= Iowa Sisterhood =

The Iowa Sisterhood was a group of women ministers who organized eighteen Unitarian societies in several Midwestern states in the late 19th century and early 20th century.

Some of the first women ordained in the United States were Universalist or Unitarian; however, the path for women ministers was not easy. Of those early women who achieved ordination, few were allowed to serve in full-time ministries. Others were relegated to small, struggling parishes or assistant positions alongside their clergy husbands. Despite the lack of encouragement, at the end of the 19th century a group of women claimed their role as ordained ministers. Following the Women's Ministerial Conference organized by Julia Ward Howe in 1875, 21 Unitarian women founded the Iowa Sisterhood to serve churches throughout the Great Plains.

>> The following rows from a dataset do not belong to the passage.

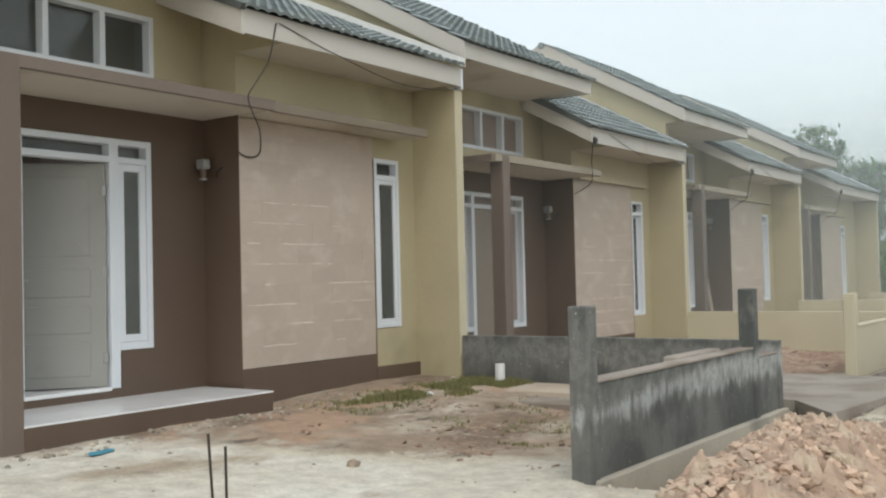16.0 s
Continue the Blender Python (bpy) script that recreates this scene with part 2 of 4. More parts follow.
def damp_render():
    """Grey cement render: dark damp foot, a pale dried band with drips above it that climbs along the wall, grey top."""
    m = bpy.data.materials.new("damp_grey_render")
    m.use_nodes = True
    n, l = m.node_tree.nodes, m.node_tree.links
    bsdf = n["Principled BSDF"]
    geo, sep = n.new("ShaderNodeNewGeometry"), n.new("ShaderNodeSeparateXYZ")
    l.new(geo.outputs["Position"], sep.inputs[0])

    def tex(scale, stretch, detail=6.0, rough=0.6, shift=0.0):
        mp, t = n.new("ShaderNodeMapping"), n.new("ShaderNodeTexNoise")
        mp.inputs["Scale"].default_value, mp.inputs["Location"].default_value = stretch, (shift, shift, shift)
        t.inputs["Scale"].default_value, t.inputs["Detail"].default_value, t.inputs["Roughness"].default_value = scale, detail, rough
        l.new(geo.outputs["Position"], mp.inputs["Vector"])
        l.new(mp.outputs[0], t.inputs["Vector"])
        return t.outputs["Fac"]

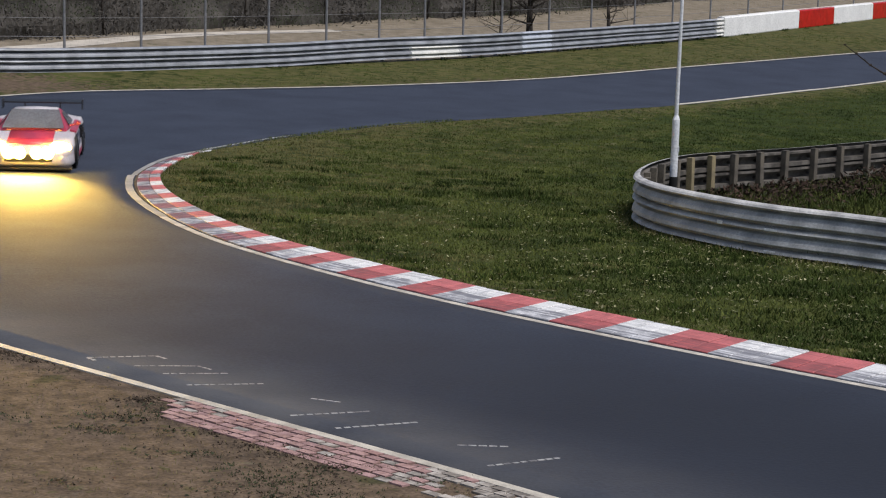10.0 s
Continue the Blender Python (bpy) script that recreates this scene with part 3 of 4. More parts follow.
# bare strip beside the far white line
FAR_EDGE = INNER.p[int(np.searchsorted(INNER.s, INNER.near(8.6, 67.4))):int(np.searchsorted(INNER.s, INNER.near(26, 91))):5]
OUT_POLY = np.concatenate([OUTER.p[::4], [(400, 283), (400, -300), (22, -300)]])
BEHIND = np.concatenate([RAIL.p[::4], [(40, 3000), (-3000, 3000), (-3000, 52)]])


def noisy(x, y, scale, seed):
    return np.array([noise.noise((a * scale, b * scale, seed)) for a, b in zip(x, y)])


def infield(x, y):
    gap = np.min(np.hypot(x[:, None] - FAR_EDGE[None, :, 0], y[:, None] - FAR_EDGE[None, :, 1]), axis=1)
    return inside(INFIELD, x, y) & ~inside(LOOP_IN, x, y) & (np.abs(x) < y * 0.27 + 1) & (gap > 0.85)


def verge(x, y):
    return ~inside(OUT_POLY, x, y) & ~inside(BEHIND, x, y) & (y > 45)


def sandy(x, y):
    return ~inside(OUT_POLY, x, y) & (y < 40)


def build_grass():
    def thinning(x, y):
        return infield(x, y) & (np.random.default_rng(len(x)).random(len(x)) < np.clip(1.25 - y / 62, 0.22, 1))
    spots = scatter(70000, -7, 22, 19, 82, thinning, 1)
    k = noisy(spots[:, 0], spots[:, 1], 0.55, 3) + 0.6 * noisy(spots[:, 0], spots[:, 1], 2.1, 8)
    d = np.array([np.abs(INNER.p[::6] - q).sum(1).min() for q in spots])
    dry = (k + np.clip(1.6 - d, 0, 1.2) * 0.25 + np.clip((2.0 - spots[:, 0]) * 0.075, -0.25, 0.42) + np.clip((spots[:, 1] - 46) * 0.012, 0, 0.2) > 0.36) | (np.random.default_rng(5).random(len(spots)) < 0.06)
    deep = ~dry & (noisy(spots[:, 0], spots[:, 1], 0.33, 14) + 0.4 * noisy(spots[:, 0], spots[:, 1], 1.1, 15) + np.clip((spots[:, 0] - 4.5) * 0.08, -0.3, 0.5) - np.clip((spots[:, 1] - 46) * 0.03, 0, 0.5) > 0.14)
    blades("grass", spots[~dry & ~deep], BLADE, "short green grass of the infield", (0.01, 0.055), 0.014)
    blades("lush_grass", spots[deep], BLADE_DEEP, "darker lush grass of the infield", (0.015, 0.065), 0.014)
    # dark rank tufts, drawn out along the mowing
    hubs = scatter(120, -5, 14, 22, 47, infield, 17)
    rng = np.random.default_rng(18)
    tufts = np.concatenate([h + rng.normal(0, 1, (55, 2)) * np.array([0.38, 0.16]) * rng.uniform(0.4, 1.2) for h in hubs])
    blades("rank_tufts", tufts[infield(tufts[:, 0], tufts[:, 1])], BLADE_DEEP, "dark rank tufts in the infield grass", (0.05, 0.12), 0.014, 2, 0.04)
    blades("dry_grass", spots[dry], BLADE_DRY, "yellowed grass in the infield", (0.01, 0.05), 0.012)
    v = scatter(8000, -16, 26, 60, 112, verge, 4)
    v = v[v[:, 0] + 0.8 * noisy(v[:, 0], v[:, 1], 0.5, 19) > -10.8]
    green = noisy(v[:, 0], v[:, 1], 0.25, 9) + np.where(v[:, 0] > -11, 0.0, -0.5) > 0
    blades("grass", v[green], BLADE, "short grass on the verge before the barrier", (0.01, 0.04), 0.022)
    blades("dry_grass", v[~green], BLADE_DRY, "sparse dry grass on the verge", (0.01, 0.035), 0.02)
    # taller weeds at the foot of the barrier
    rng = np.random.default_rng(6)
    foot = []
    for s in np.arange(RAIL.near(-16, 65.3), s_belt + 20, 0.06):
        if noise.noise((s * 0.7, 2, 2)) > 0.12:
            foot.append(RAIL.at(s, 0.2 + rng.normal(0, 0.12)))
    blades("weeds", foot, BLADE_DEEP, "dark weeds at the foot of the crash barrier", (0.03, 0.13), 0.025, 4, 0.08, "weeds")
    foot = [LOOP.at(s, -0.25 + rng.normal(0, 0.14)) for s in np.arange(0, LOOP.length, 0.03)]
    blades("dry_grass", foot, BLADE_DRY, "dry grass under the looped barrier", (0.04, 0.12), 0.012, 3, 0.08)
    # the grass overhangs the kerb's upper edge
    edge = [KERB_GRASS.at(s, rng.normal(-0.06, 0.05)) for s in np.arange(INNER.near(9, 19.5), KERB_GRASS.near(1, 59), 0.02)]
    blades("grass_edge", edge, BLADE, "ragged grass edge behind the kerb", (0.03, 0.08), 0.013, 2, 0.04)


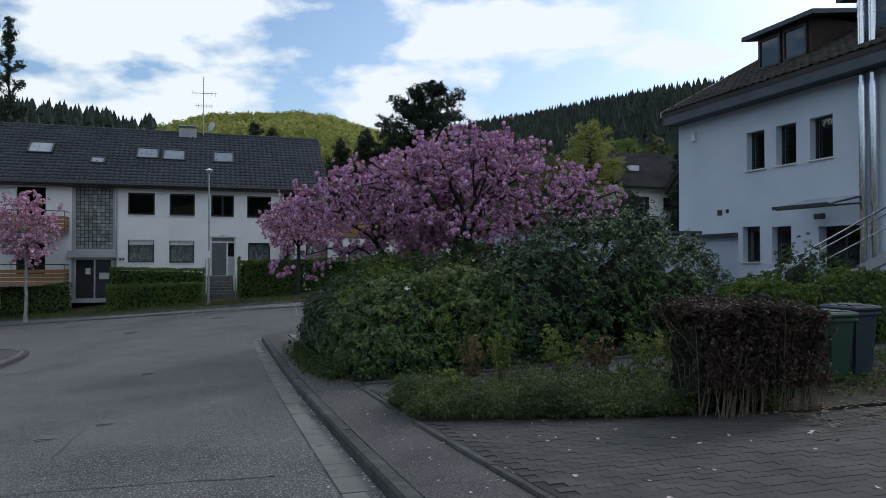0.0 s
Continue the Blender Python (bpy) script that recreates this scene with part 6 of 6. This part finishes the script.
# ---- wheelie bins ----
def bin_thing(x, y, mat, label, h=1.08, turn=0.0):
    z = float(lie(x, y)) + 0.09
    root = thing("wheelie_bin", (x, y, z), label, "bin", "bins beside the hedge")
    bm = bmesh.new()
    r0, r1 = 0.16, 0.20
    lo = [bm.verts.new((x + a * r0, y + b * r0 * 1.1, z + 0.06)) for a, b in ((-1, -1), (1, -1), (1, 1), (-1, 1))]
    hi = [bm.verts.new((x + a * r1, y + b * r1 * 1.15, z + h - 0.1)) for a, b in ((-1, -1), (1, -1), (1, 1), (-1, 1))]
    bm.faces.new(lo[::-1])
    bm.faces.new(hi)
    for k in range(4):
        bm.faces.new((lo[k], lo[(k + 1) % 4], hi[(k + 1) % 4], hi[k]))
    bmesh.ops.bevel(bm, geom=bm.edges[:], offset=0.035, segments=2, affect="EDGES")
    part("body", bm, mat, root)
    part("rim", boxed(x - 0.22, y - 0.25, z + h - 0.14, x + 0.22, y + 0.25, z + h - 0.09, bevel=0.015), mat, root)
    lid = boxed(x - 0.225, y - 0.26, z + h - 0.088, x + 0.225, y + 0.26, z + h - 0.02, bevel=0.025)
    lid_ob = part("lid", lid, mat, root)
    for k in (-1, 0, 1):
        part("lid_ridge", boxed(x - 0.18, y + k * 0.14 - 0.03, z + h - 0.022, x + 0.18, y + k * 0.14 + 0.03, z + h - 0.005, bevel=0.008), mat, lid_ob)
    part("grip", tube(bmesh.new(), [(x - 0.17, y + 0.29, z + h - 0.1), (x + 0.17, y + 0.29, z + h - 0.1)], 0.018, 8), mat, root)
    for s in (-1, 1):
        part("wheel", tube(bmesh.new(), [(x + s * 0.15, y + 0.18, z + 0.08), (x + s * 0.2, y + 0.18, z + 0.08)], 0.08, 14), M_RUBBER, root)


bin_thing(7.36, 8.2, M_BIN_GREEN, "dark green plastic wheelie bin", 0.88)
bin_thing(7.83, 8.3, M_BIN_GREY, "blue-grey plastic wheelie bin", 0.92)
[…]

Between 1880 and 1930, these women changed the course of Unitarianism. The Iowa Sisterhood was led primarily by Mary Augusta Safford. Other members included Eleanor Gordon, Florence Buck, Mary Collson, Eliza Tupper Wilkes, Mila Tupper Maynard, Adele Fuchs, Martha Chapman Aitken, Mary Leggett Cooke, Caroline Julia Bartlett Crane, Rowena Morse Mann, Amelia Murdoch Wing, Mary Graves, Marie Jenney Howe, Ida Hultin, Marion Murdoch, Anna Jane Norris, Margaret Titus Olmstead, Elizabeth Padgham, Gertrude von Petzold, Helen Wilson, Celia Parker Woolley, and Helen Grace Putnam.

Few male scholars from the seminaries of the East were attracted to the life [of the Plains states]. But if the Plains were beyond the recognition of an Eastern religious hierarchy, they were also remote from that hierarchy's rules and control. It was a place where women were accepted for their willingness to step in and serve, for their tenacity in the face of hardship, and for their ministry.

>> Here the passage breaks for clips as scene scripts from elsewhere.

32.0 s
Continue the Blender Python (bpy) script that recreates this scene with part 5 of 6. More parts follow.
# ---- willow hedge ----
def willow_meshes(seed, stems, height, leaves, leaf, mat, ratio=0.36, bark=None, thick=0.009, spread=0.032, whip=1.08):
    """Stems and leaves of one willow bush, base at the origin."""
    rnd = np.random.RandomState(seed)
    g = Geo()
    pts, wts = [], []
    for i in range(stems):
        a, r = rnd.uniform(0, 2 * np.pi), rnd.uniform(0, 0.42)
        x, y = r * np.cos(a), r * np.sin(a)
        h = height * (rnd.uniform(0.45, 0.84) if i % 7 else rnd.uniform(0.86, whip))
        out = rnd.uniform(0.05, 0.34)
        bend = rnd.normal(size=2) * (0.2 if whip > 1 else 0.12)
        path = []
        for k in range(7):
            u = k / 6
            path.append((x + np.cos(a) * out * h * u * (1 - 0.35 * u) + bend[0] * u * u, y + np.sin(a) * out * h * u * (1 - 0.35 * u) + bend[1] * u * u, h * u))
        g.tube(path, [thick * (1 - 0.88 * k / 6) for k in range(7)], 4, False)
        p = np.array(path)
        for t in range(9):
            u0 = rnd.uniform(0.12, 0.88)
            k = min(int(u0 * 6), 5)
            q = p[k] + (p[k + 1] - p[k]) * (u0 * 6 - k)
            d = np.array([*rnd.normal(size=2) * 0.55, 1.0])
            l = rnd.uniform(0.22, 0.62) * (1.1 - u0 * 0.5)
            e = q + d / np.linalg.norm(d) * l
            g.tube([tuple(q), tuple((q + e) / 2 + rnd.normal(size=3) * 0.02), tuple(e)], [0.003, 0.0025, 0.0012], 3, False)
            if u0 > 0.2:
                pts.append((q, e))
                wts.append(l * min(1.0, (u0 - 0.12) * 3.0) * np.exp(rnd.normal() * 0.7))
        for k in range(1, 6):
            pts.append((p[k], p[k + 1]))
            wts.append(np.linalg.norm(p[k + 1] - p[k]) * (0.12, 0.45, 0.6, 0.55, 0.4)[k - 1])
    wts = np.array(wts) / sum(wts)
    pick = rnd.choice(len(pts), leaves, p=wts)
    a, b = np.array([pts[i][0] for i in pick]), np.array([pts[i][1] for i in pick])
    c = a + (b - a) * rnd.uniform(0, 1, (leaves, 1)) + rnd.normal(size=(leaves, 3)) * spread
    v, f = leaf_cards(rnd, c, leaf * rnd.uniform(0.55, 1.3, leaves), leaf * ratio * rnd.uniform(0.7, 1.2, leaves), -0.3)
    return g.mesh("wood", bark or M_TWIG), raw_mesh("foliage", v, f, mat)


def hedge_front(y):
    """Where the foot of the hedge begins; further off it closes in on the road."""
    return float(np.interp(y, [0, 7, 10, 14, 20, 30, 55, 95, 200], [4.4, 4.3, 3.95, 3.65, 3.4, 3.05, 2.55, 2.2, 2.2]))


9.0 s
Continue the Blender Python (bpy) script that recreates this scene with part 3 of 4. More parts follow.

One reason for the success of the Iowa Sisterhood was the non-academic, pastoral approach these women brought to their churches. They sought to make their churches extensions of the domestic hearth, thereby expanding the traditional role of women beyond the home and into the church. The Sisterhood brought family matters into the church ... seven days a week, with social events and classes on domestic arts.

Although Jenkin Lloyd Jones, leader of the Unitarian Church's Western Conference, was a staunch ally of the Iowa Sisterhood, the success of these women and their churches did not translate into wider denominational acceptance. The women were seen as an embarrassment among the [Unitarian] clergy back in Boston. By the turn of the 20th century, society in general experienced a reassertion of male authority. Unitarianism's leaders began a concerted return to a more manly ministry in order to revitalize the denomination. The move of rural populations to the cities further undermined the Sisterhood's efforts and congregations.

Most of the women ministers were rushed into retirement. Others left to pursue social justice work in peace, suffrage, and social work movements. They remained vocal about the rights of women and the place of church in society. It was not a large movement, nor was it long-lasting. The Iowa Sisterhood did not radically alter the possibilities for women in Unitarian ministry. But ... it offered an example of women called to minister and men called to support their work.